Restoring sexual function and a sense of self

In addition to the sheer technological marvel of the device, Lindau says this project fills a crucial, yet unaddressed gap in women’s quality of life after breast cancer treatment and surgery. Her team is currently interviewing patients during that fleeting time span between diagnosis of breast cancer and mastectomy, and then after reconstruction, to better understand their needs and concerns following surgery. While that research has yet to be published, Lindau says it already points to a clear need for better communication about the ramifications of surgery.

“We interview people who say, ‘I want the surgeon to tell me clearly that most of the nerves are being surgically removed along with the breast,’” Lindau said. "One patient mentioned that her surgeon talked to her for 20 minutes before mentioning the word nipple. Patients want frank but compassionate communication with the recognition that what’s being lost is not just the feeling of sensation in the breast, but also the functioning of an important sexual organ.”

Lindau said it’s common for women to feel a sense of grief or loss of sense of self after surgery, from the loss of embodiment - the feeling that the breast belongs to their body - or missing the simple joy of hugging a child. Another massive gap is the lack of communication about sexual function.
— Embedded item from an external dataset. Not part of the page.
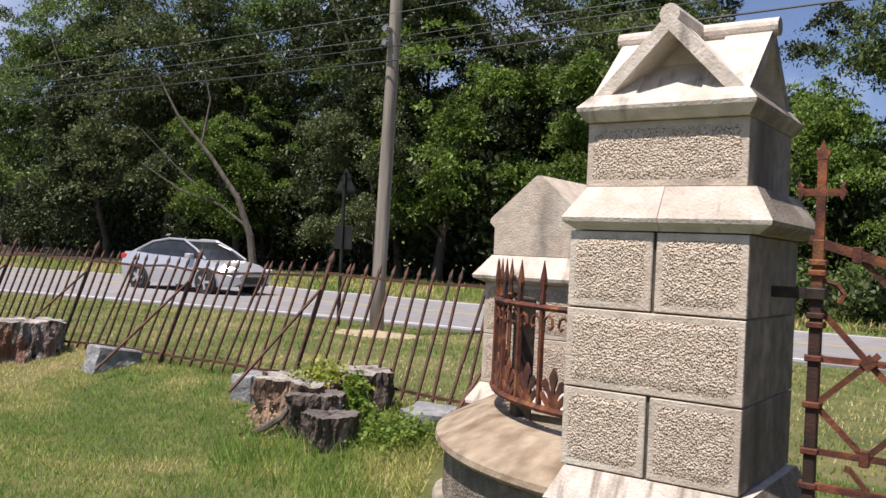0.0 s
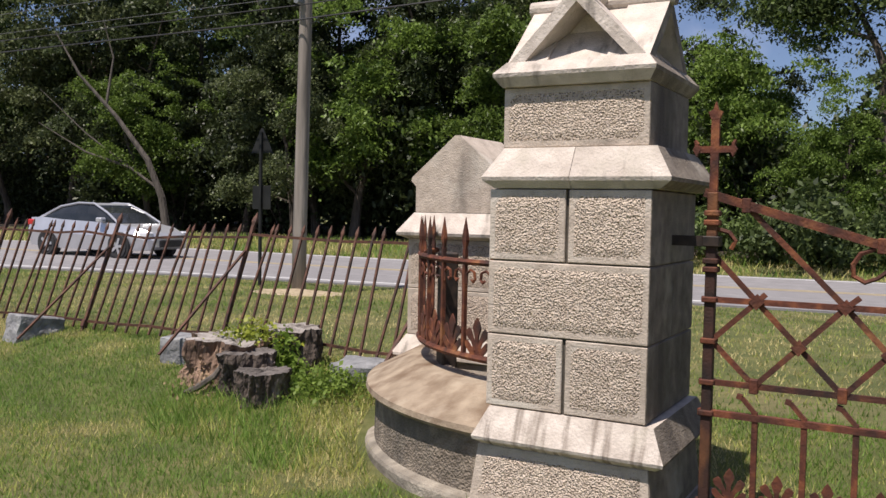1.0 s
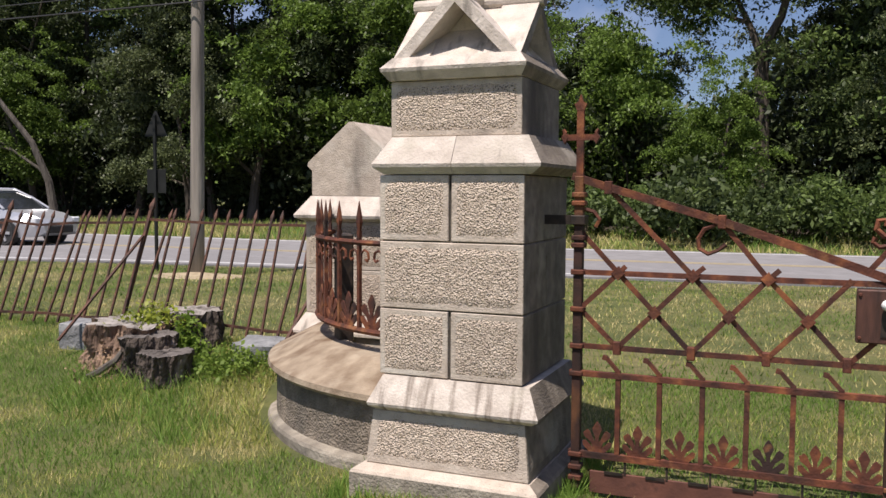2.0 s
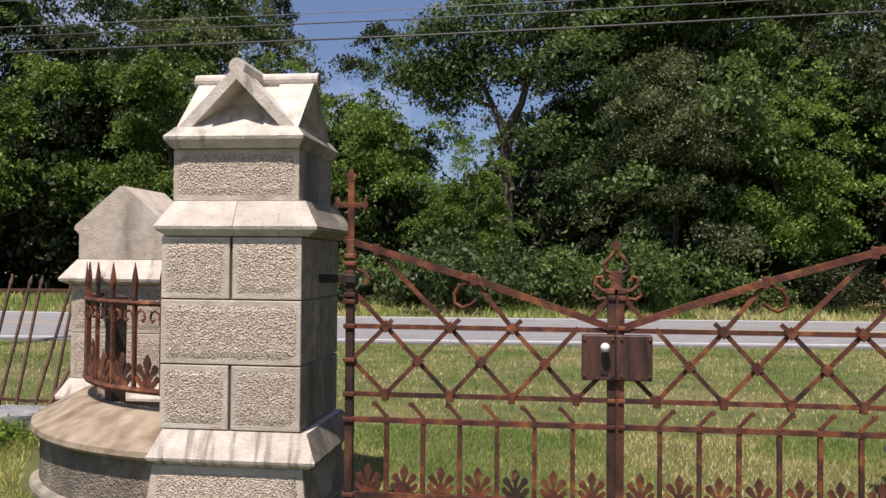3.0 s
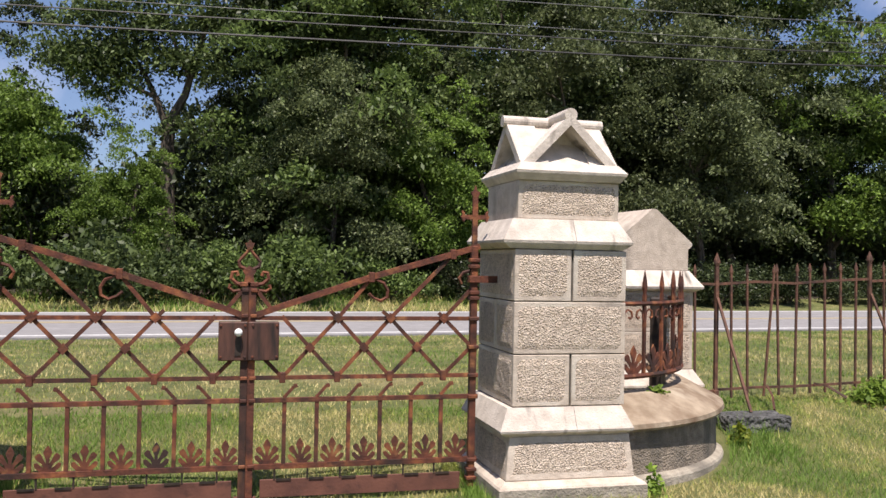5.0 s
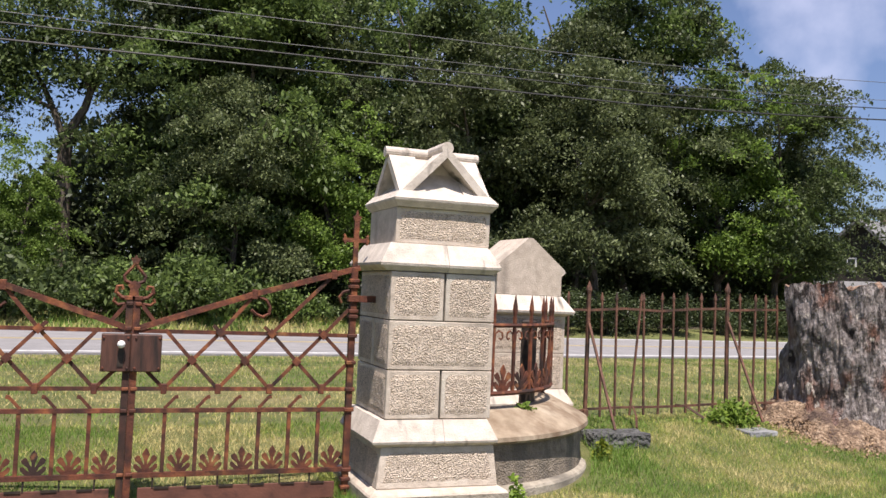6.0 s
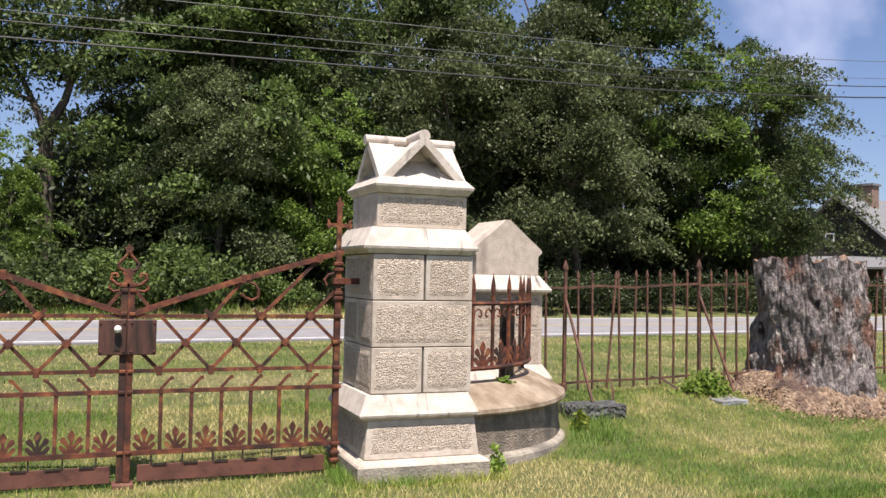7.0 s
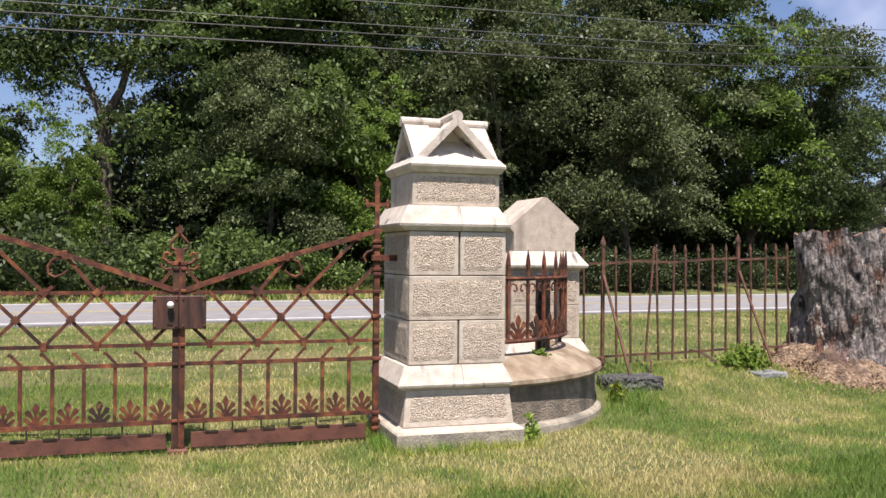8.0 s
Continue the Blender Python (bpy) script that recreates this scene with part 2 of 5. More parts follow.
litter = surface("rotten_wood_chips", [(0.3, (0.17, 0.105, 0.06)), (0.7, (0.44, 0.31, 0.19))], 16, 0.95, bump=(40, 0.03, "plain"), vary=0.15)
blue_stone = surface("grey_bluestone", [(0.3, (0.12, 0.125, 0.13)), (0.7, (0.27, 0.275, 0.28))], 9, 0.9,
                     stain=((0.36, 0.37, 0.36), 3, 0.55, 0.7, (1, 1, 1)), bump=(30, 0.02, "plain"))
dark_stone = surface("dark_mossy_stone", [(0.3, (0.035, 0.035, 0.035)), (0.7, (0.13, 0.13, 0.125))], 11, 0.9, bump=(22, 0.06, "pitted"))
galv = surface("galvanised_steel", [(0.3, (0.22, 0.23, 0.23)), (0.7, (0.34, 0.35, 0.35))], 12, 0.55, metal=0.6)
sign_back = surface("bare_sign_back", [(0.3, (0.012, 0.013, 0.012)), (0.7, (0.024, 0.025, 0.024))], 5, 0.6, metal=0.4)
wire_black = surface("black_cable", [(0.3, (0.012, 0.012, 0.013)), (0.7, (0.03, 0.03, 0.032))], 5, 0.6)
wire_grey = surface("bare_aluminium_wire", [(0.3, (0.08, 0.083, 0.086)), (0.7, (0.15, 0.153, 0.156))], 5, 0.6, metal=0.2)
shingle = surface("grey_roof_shingle", [(0.3, (0.12, 0.12, 0.125)), (0.7, (0.21, 0.21, 0.215))], 8, 0.9, bump=(20, 0.01, "plain"))
siding = surface("dark_brown_siding", [(0.3, (0.02, 0.016, 0.013)), (0.7, (0.045, 0.036, 0.028))], 4, 0.85)
brick = surface("chimney_brick", [(0.3, (0.17, 0.105, 0.085)), (0.7, (0.27, 0.18, 0.145))], 12, 0.9)
white_trim = surface("white_trim", [(0.3, (0.70, 0.70, 0.68)), (0.7, (0.8, 0.8, 0.78))], 4, 0.6)
dark_pane = surface("dark_window_glass", [(0.3, (0.02, 0.025, 0.03)), (0.7, (0.04, 0.045, 0.05))], 3, 0.08)
LEAF = [leafy("maple_leaf", (0.036, 0.064, 0.018), (0.185, 0.262, 0.070), 0.40, 0.5),
        leafy("oak_leaf", (0.030, 0.050, 0.018), (0.155, 0.21, 0.070), 0.36, 0.5),
        leafy("bright_leaf", (0.052, 0.090, 0.016), (0.21, 0.315, 0.062), 0.42, 0.45),
        leafy("grey_green_leaf", (0.036, 0.050, 0.022), (0.17, 0.205, 0.085), 0.34, 0.48),
        leafy("spruce_needle", (0.014, 0.026, 0.012), (0.045, 0.068, 0.028), 0.15),
        # canopy shade put into the leaf colour, for understory and back woods
        leafy("shade_darkened_leaf", (0.018, 0.028, 0.012), (0.075, 0.10, 0.036), 0.25, 0.45)]
grass_blade = leafy("grass_blade", (0.20, 0.25, 0.045), (0.50, 0.50, 0.15), 0.35, 0.6)
grass_dry = leafy("dry_grass_blade", (0.40, 0.355, 0.14), (0.68, 0.58, 0.28), 0.3, 0.7)
grass_lush = leafy("lush_grass_blade", (0.088, 0.172, 0.026), (0.235, 0.355, 0.072), 0.4, 0.55)
weed_leaf = leafy("weed_leaf", (0.12, 0.20, 0.028), (0.30, 0.42, 0.08), 0.45, 0.55)
vine_leaf = leafy("vine_leaf", (0.12, 0.17, 0.02), (0.33, 0.36, 0.05), 0.4)


# ---- mesh tools ----
def mesh_of(bm, name, mats, smooth=False):
    me = bpy.data.meshes.new(name)
    bmesh.ops.recalc_face_normals(bm, faces=bm.faces[:])
    bm.to_mesh(me)
    bm.free()
    for mt in (mats if isinstance(mats, (list, tuple)) else [mats]):
        me.materials.append(mt)
    if smooth:
        for p in me.polygons:
            p.use_smooth = True
    return me


def thing(name, label, category, group="", kind="", at=(0, 0, 0)):
    ob = new(name)
    ob.location = at
    ob.empty_display_size = 0.1
    return tagged(ob, label, category, group, kind)


def part(name, bm, mats, parent, label="", smooth=False):
    ob = new(name, mesh_of(bm, name, mats, smooth))
    ob.parent = parent
    if label:
        tagged(ob, label)
    return ob


def share(name, me, parent, m=None):
    ob = new(name, me)
    ob.parent = parent
    if m is not None:
        ob.matrix_basis = m
    return ob


def hexa(bm, lo, hi, bevel=0.0):
    """A block from rectangle lo = (x0, x1, y0, y1, z) up to hi."""
    vs = []
    for x0, x1, y0, y1, z in (lo, hi):
        vs.append([bm.verts.new(p) for p in ((x0, y0, z), (x1, y0, z), (x1, y1, z), (x0, y1, z))])
    a, b = vs
    fs = [bm.faces.new(a[::-1]), bm.faces.new(b)]
    fs += [bm.faces.new((a[i], a[(i + 1) % 4], b[(i + 1) % 4], b[i])) for i in range(4)]
    if bevel:
        es = list({e for f in fs for e in f.edges})
        bmesh.ops.bevel(bm, geom=es, offset=bevel, segments=1, affect="EDGES")
    return bm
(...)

The breast—in particular the nipple—is a sexual organ that responds to stimuli and is an important source of sexual pleasure for women, but when surgeons avoid calling it by name, it's likely the patient’s sexual concerns are not being addressed.

Lindau’s team is conducting more research to understand women’s concerns about sensation in the breast following surgery, and they have developed a scoring measure to evaluate sexual sensory functions of the breast after procedures. The hope is that their findings can be incorporated into better training for physicians about how to communicate with patients, producing better educational materials, or developing counseling and follow up care that incorporates these issues.

The Bionic Breast team is also working with an advisory board of patients who are consulting on the design and implementation of the Bionic Breast device itself. Combining that diversity of voices from patients at such an early stage of device development with the breadth of scientific and medical expertise from UChicago and around the world makes this project unique, Lindau said.

“Like all of the questions I study, the Bionic Breast project comes from a light bulb moment with a patient of mine who came for help with loss of sexual function after mastectomy,” she said.  “The Bionic Breast Project is bringing together molecular and bioengineers with neuroscientists, gynecologists, oncologists, breast surgeons and psychologists. And, importantly, these experts have been working with patients from the very beginning to create a device that can change lives.”

Research reported in this press release was supported by the NIH under award number 1R01CA281301-01A1. The content is solely the responsibility of the authors and does not necessarily represent the official views of the NIH.